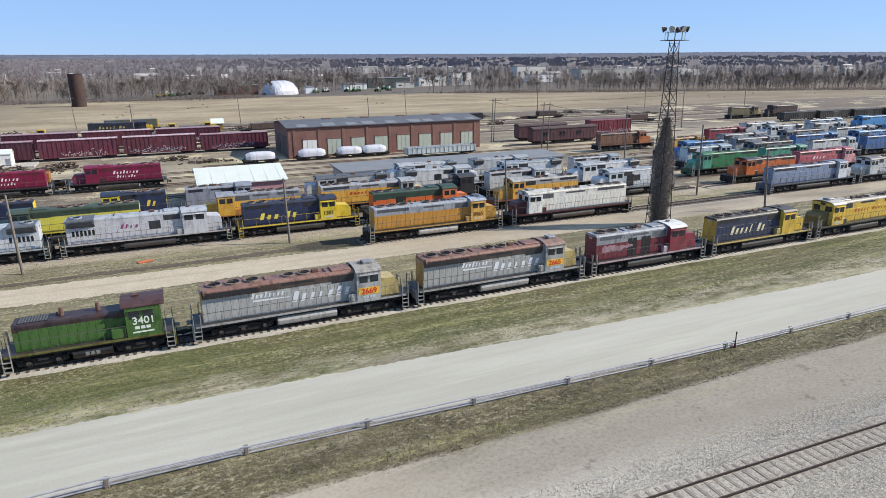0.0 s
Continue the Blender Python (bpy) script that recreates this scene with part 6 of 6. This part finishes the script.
mp = thing("marker_post", pose(35.6, -20.3, 0), "slim dark marker post with red foot beside the guard rail", "post")
part("base", Shape().cyl((0, 0, 0), 0.09, 0.4, "z", 8, 0.07), paint("7c1a22", 0.1), mp)
part("shaft", Shape().cyl((0, 0, 0.4), 0.05, 0.85, "z", 8, 0.04), paint("4a2a2c", 0.1), mp)
part("cap", Shape().cyl((0, 0, 1.25), 0.07, 0.14, "z", 8, 0.05), paint("3a2628", 0.1), mp)


def wire(a, b, sag, label="sagging overhead wire between line poles"):
    s = Shape()
    pts = [Vector(a).lerp(Vector(b), i / 10) - Vector((0, 0, sag * 4 * (i / 10) * (1 - i / 10))) for i in range(11)]
    for p, q in zip(pts, pts[1:]):
        s.bar(p, q, 0.035)
    solid("overhead_wire", s, M_DARK, label, "wire", "overhead wires")


for a, b in (((82.0, 106.5, 11.4), (87.0, 85.5, 11.4)), ((83.5, 108.0, 11.4), (157.4, 111.8, 11.4)), ((87.0, 85.5, 11.4), (94.5, 64.5, 11.4)), ((94.5, 64.5, 11.4), (77.7, 25.6, 11.2)), ((25, 200, 10.4), (90, 195, 10.4)), ((90, 195, 10.4), (150, 190, 10.4)), ((-30, 205, 10.4), (25, 200, 10.4))):
    wire(a, b, 1.0)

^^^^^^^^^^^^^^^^

= Exercise directions =
All the material shown above is to be copied exactly, with no pictures carried over.

= Response below =
0.0 s
Continue the Blender Python (bpy) script that recreates this scene with part 6 of 6. This part finishes the script.
mp = thing("marker_post", pose(35.6, -20.3, 0), "slim dark marker post with red foot beside the guard rail", "post")
part("base", Shape().cyl((0, 0, 0), 0.09, 0.4, "z", 8, 0.07), paint("7c1a22", 0.1), mp)
part("shaft", Shape().cyl((0, 0, 0.4), 0.05, 0.85, "z", 8, 0.04), paint("4a2a2c", 0.1), mp)
part("cap", Shape().cyl((0, 0, 1.25), 0.07, 0.14, "z", 8, 0.05), paint("3a2628", 0.1), mp)


def wire(a, b, sag, label="sagging overhead wire between line poles"):
    s = Shape()
    pts = [Vector(a).lerp(Vector(b), i / 10) - Vector((0, 0, sag * 4 * (i / 10) * (1 - i / 10))) for i in range(11)]
    for p, q in zip(pts, pts[1:]):
        s.bar(p, q, 0.035)
    solid("overhead_wire", s, M_DARK, label, "wire", "overhead wires")


for a, b in (((82.0, 106.5, 11.4), (87.0, 85.5, 11.4)), ((83.5, 108.0, 11.4), (157.4, 111.8, 11.4)), ((87.0, 85.5, 11.4), (94.5, 64.5, 11.4)), ((94.5, 64.5, 11.4), (77.7, 25.6, 11.2)), ((25, 200, 10.4), (90, 195, 10.4)), ((90, 195, 10.4), (150, 190, 10.4)), ((-30, 205, 10.4), (25, 200, 10.4))):
    wire(a, b, 1.0)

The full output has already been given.